Discussions about knowledge management and e-learning residing within learning management systems (LMS) are too amplified to recede in any background noise (discussions on knowledge development). While knowledge management experts scrutinize everyone and anything that tries to pair a knowledge management system to a learning management system through e-learning, we are here to reassure these experts that we are NOT trying to associate or mix two concepts together. Rather, our argument for this article is to highlight the main knowledge management strategies and how they can be implemented using e-learning and the features of the learning management system.

What is knowledge anyway and why does it deserve so much attention?

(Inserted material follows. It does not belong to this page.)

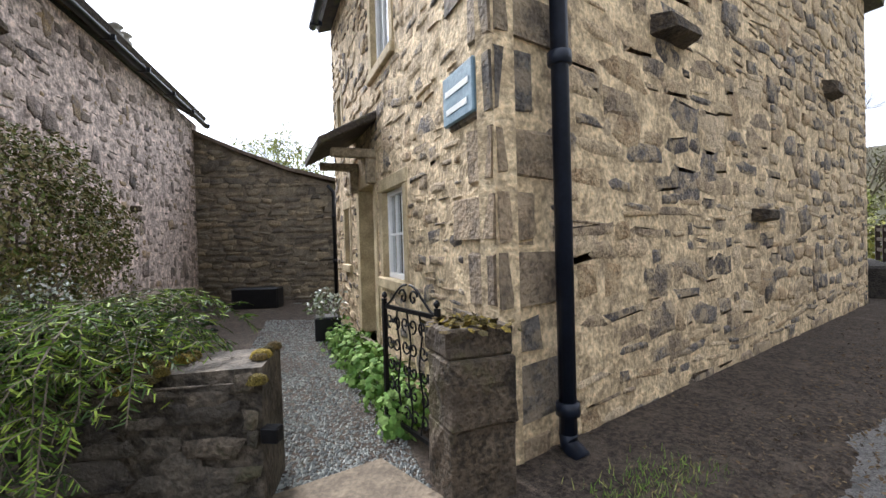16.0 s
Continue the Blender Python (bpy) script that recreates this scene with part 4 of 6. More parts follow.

Knowledge is an asset. An individual in your organization with specialized, expert or experiential knowledge is your intellectual asset. Knowledge is an intangible asset. Challenging to measure. But essential to distribute from where it is highly concentrated to where it is needed. A popular analogy is the Theory of Thermodynamics applied by Boisot (1998):

“…This thermodynamic analogy points to the elusive and dynamic nature of knowledge. It seems that what is happening is a cycle in which data is filtered to produce meaningful information and this information is then abstracted and codified to produce useful knowledge. As the knowledge is applied in diverse situations it produces new experiences in an uncodified form that produces the data for a new cycle of knowledge creation.”

What does this mean for your organization? Think of the senior managers and operational experts holding valuable knowledge that needs to be captured, made sense of and transferred to the implementers – the end line workers. Did you know that the harder it is to trap this knowledge, the more value-adding it is to your organization? Consider this diagram as a simplified representation of the three main knowledge holding areas of your organization. The figure shows Organization (the human resources), Product (including services) and the Customer. Knowledge is developed within an organization to manage operational excellence, product leadership and customer intimacy.

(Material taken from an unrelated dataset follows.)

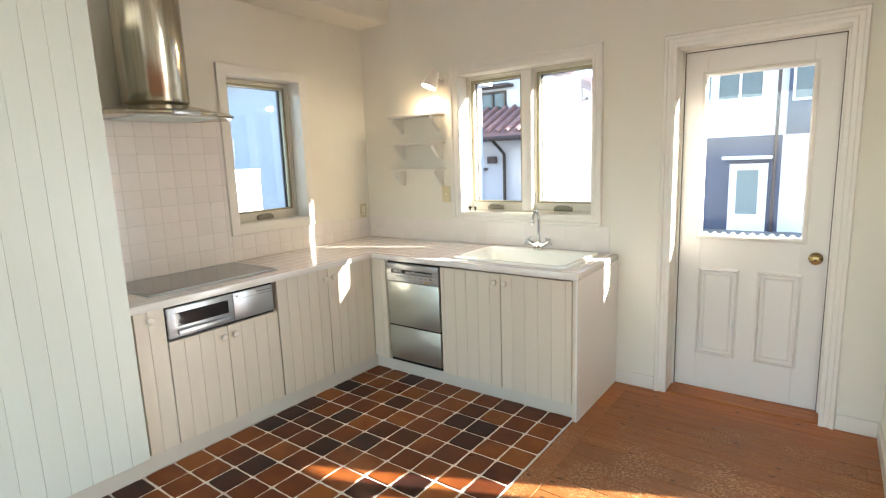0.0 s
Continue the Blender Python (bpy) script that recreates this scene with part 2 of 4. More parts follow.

                         Organization-wide knowledge repositories

This brings us back to the need for a learning management system that aids in development and dissemination of your e-learning training programs. The quest to create efficient trainings has always been the focus of our research for you. How can we create organization-centered learning materials that encourage knowledge sharing and active knowledge development while sharing? Seems complicated. But if you realize some core knowledge management strategies, you will discover some overlaps between the needs of knowledge management system and the provisions of a learning management system. The task is to create two systems that respond to each other in an agile manner.

So what are the KM strategies?

Organizations have been repeatedly warned of the repercussions of not adopting a KM strategy. Without a KM strategy it will be difficult to develop a corporate mission and goals strategy. As we know, effective trainings are developed by aligning training goals with corporate goals. The idea behind the KM Strategy is to leverage value from the organizational intellectual assets. Information technology applications implement knowledge management strategies range from the development of highly codified help desk systems to the provision of video conferencing to facilitate the exchange of ideas between people. If knowledge sharing is the main theme of a knowledge management system, organizations can start out by using collaboration features of their learning management systems to implement KM Strategies.

Think of how e-learning and LMS can be applied in the following KM Strategies.

How can a learning management system reinforce or implement these strategies?

  1. Intellectual Asset Management Strategy: Focuses on assets already within the company that can be exploited more fully or enhanced. Intellectual assets are the precious “knowledge-brokers”, the well-reputed individuals in your organization who “know how” and “know what”, but are too busy to share their knowledge with others. Create a special discussion board system in your LMS in which each expert gets their own space. Include the expert bio data and the time they will be online for a group chat. Label the discussion time with a maximum of two topics and moderate discussions between these experts with other employees. As a training manager, try to analyze and categorize the questions into concrete topics. Determine the need for a training program for these topics with the expert. Use their knowledge and insight to develop this e-learning course. Market it across the LMS as a course developed under the supervision of the expert.
  2. Personal Knowledge Asset Responsibility Strategy: Encourage and support individual employees to develop their skills and knowledge as well as to share their knowledge with each other. Learning management systems are the ultimate portals of knowledge development. A challenging course or certification completed by an over-achieving employee is a personal as well as organizational accomplishment. Require by all such achievers to upload their video on their experiences in working towards and passing the certification course. As a training manager, create a certification completion training program with the employee for others to learn from.
  3. Knowledge Creation Strategy: Emphasizes the innovation and creation of new knowledge through R&D. Adopted by market leaders who shape the future direction of their sector, these learning programs need urgent attention. The sooner these programs are placed and circulated (e-learning programs on an LMS), the sooner the organization can expect return on the R&D investment.
  4. Knowledge Transfer Strategy: Transfer of knowledge and best practices in order to improve operational quality and efficiency. High-performing employees are a rare find now a days. They have this unique mix of intuition, talent and knowledge that comes into play when taking decisions. Encouraging this knowledge transfer through “interview-videos” and broadcasting these videos in the LMS inspires peers for job excellence and recognition.